Aquando da publicação da sinopse desta rubrica, várias foram as mensagens que recebi em privado afirmando categoricamente que aquele meu português seria muito fino; que poucos seriam os leitores destas crónicas porque o meu português, como se diz por cá, não é “terra-a-terra”!
Confesso que tais afirmações mereceram de mim a mais profunda reflexão e rapidamente concluí que estariam certos. De facto, não haveria nenhum interesse em ler o que escrevo, principalmente se o foco estiver na forma e não no conteúdo.
Efetivamente, não está!
Sabe-se que São Tomé e Príncipe é um país de pequena dimensão geográfica, contudo de uma enorme riqueza no que diz respeito às línguas. Somos e falamos Crioulos, três com origem local (Forro, Angolar e Lung’Ie) e um que nos chegou pelos navios e que hoje também a nós pertence (Cabo-verdiano). A par destes, herdámos ainda a Língua Portuguesa. Antes, pertencia ao outro, ao opressor; hoje, também nossa. Tão nossa que parece que estamos decididos a crioulizá-la de tal forma que apenas entre nós corremos o risco de a entender.
Não quero com isto dizer que nos devemos envergonhar daquilo que é a variação linguística existente, ou aniquilar o resultado da criatividade dos falantes. Estas são caraterísticas e indicadores que nos mostram que as línguas são vivas e que percorrem o seu próprio caminho dentro do espaço geográfico e das fronteiras em que se encontram.
Quem de nós não se deliciou, num passado ainda recente, com um bom vinho, mau dele? Ou não dançou ao som de um Ranca Mandioca, apesar do wechaísmo do vizinho? Estas expressões idiomáticas, construções criativas e até neologismos merecem ser registadas, descritas e analisadas de forma séria e, acima de tudo, descomplexada.
Mas há mais.
Há alguns meses, entrei na sala de aula e no quadro encontrei um pequeno texto, brinde dos meus queridos alunos, que passo a partilhar: “Nós aqui, nós tá tudo mal.
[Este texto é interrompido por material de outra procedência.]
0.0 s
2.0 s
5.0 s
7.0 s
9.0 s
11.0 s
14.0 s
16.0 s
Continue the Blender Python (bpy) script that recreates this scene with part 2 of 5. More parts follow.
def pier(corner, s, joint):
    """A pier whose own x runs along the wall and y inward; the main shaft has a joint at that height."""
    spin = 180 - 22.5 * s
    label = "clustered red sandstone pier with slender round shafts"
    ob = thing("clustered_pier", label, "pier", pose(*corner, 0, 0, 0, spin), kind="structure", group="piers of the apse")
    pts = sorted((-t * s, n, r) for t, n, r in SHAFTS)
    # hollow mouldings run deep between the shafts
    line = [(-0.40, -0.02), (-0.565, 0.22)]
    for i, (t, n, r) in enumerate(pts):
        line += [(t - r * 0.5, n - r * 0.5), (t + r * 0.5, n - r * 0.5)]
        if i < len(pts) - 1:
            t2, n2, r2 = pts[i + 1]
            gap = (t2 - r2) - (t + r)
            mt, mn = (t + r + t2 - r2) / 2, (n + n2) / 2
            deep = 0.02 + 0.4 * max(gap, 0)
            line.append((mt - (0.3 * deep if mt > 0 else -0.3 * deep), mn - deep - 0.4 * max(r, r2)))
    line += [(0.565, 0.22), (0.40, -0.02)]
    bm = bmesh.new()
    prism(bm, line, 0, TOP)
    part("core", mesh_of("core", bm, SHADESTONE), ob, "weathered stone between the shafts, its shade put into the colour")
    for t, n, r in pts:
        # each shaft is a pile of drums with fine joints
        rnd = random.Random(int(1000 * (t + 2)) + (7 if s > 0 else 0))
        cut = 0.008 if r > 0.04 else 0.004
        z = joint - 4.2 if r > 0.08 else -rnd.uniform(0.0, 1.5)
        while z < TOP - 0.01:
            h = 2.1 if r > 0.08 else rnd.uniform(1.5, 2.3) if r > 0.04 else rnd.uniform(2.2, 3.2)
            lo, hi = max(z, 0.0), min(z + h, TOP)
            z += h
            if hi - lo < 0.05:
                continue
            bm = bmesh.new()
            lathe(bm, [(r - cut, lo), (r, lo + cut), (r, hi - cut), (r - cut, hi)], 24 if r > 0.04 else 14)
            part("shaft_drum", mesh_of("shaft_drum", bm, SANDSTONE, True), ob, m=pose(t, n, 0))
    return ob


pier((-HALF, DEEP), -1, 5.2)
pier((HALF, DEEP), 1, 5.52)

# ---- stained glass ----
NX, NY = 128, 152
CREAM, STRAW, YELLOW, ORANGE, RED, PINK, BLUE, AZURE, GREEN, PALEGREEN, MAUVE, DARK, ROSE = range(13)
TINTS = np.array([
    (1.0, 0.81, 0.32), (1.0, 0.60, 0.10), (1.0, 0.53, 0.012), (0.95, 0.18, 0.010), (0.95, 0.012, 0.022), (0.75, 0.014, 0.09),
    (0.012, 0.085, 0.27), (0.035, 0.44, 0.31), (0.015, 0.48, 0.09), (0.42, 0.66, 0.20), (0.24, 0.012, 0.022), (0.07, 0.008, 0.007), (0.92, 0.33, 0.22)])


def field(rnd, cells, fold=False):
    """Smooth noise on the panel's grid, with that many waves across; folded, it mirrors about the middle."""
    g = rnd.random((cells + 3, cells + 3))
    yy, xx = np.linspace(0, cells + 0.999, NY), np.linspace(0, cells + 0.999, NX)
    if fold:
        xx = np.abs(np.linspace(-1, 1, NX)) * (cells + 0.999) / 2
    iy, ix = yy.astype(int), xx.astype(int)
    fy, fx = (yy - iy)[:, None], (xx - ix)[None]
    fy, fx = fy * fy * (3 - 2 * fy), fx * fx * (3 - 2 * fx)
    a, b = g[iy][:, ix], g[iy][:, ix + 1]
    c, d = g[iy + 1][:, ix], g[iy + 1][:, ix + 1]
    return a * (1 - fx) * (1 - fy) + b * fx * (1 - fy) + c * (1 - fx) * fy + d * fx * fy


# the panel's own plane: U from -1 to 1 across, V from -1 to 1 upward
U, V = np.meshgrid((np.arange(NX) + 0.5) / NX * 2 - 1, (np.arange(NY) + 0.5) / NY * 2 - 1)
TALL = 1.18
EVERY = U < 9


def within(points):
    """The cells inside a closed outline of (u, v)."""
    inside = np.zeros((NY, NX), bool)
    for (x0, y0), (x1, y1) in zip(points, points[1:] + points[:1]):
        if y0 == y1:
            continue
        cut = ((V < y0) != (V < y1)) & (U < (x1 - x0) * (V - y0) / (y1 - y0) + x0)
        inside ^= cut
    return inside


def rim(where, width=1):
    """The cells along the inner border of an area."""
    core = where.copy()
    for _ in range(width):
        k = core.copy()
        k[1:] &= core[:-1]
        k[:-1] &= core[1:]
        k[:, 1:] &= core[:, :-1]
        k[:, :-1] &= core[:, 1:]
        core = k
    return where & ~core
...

Nós não tem estrada nem caminho. Chuva quando chove, lama lamaça. Morto quando morre, até chegar hospital, morreu!”
Não sei afirmar que sentimentos se me afloraram à medida que os meus olhos passavam, palavra por palavra, pelo fatídico texto, mas fiquei com plena convicção de que seremos o único país do mundo onde a lama lamaça e onde um único morto, morre duas vezes. Mas, não só nisto somos únicos. Ainda que sem dados científicos que o suportem, acredito também que seremos os únicos seres capazes de fenómenos que as próprias leis da física não conseguem explicar. Quantas vezes, pelas “ruas da cidade”, ouvimos em dias de chuvas intensas o lamento “Eu molhei uma chuva!!!”.
Pois é!
Estes e outros fenómenos linguísticos seriam cómicos, se não fossem trágicos. A tragédia mora numa espécie de miscelânea entre o português popular, o português padrão e os crioulos, entre a língua falada e a língua escrita, entre a produção oral (com mais ou menos sotaque) e a produção escrita. Isto é, escreve-se como se fala, na ilusão de que se fala de acordo com o que se deveria escrever.
O que sugiro? A variação, estude-se! O erro, corrija-se!
Porque é urgente Bem Falar para Melhor Escrever.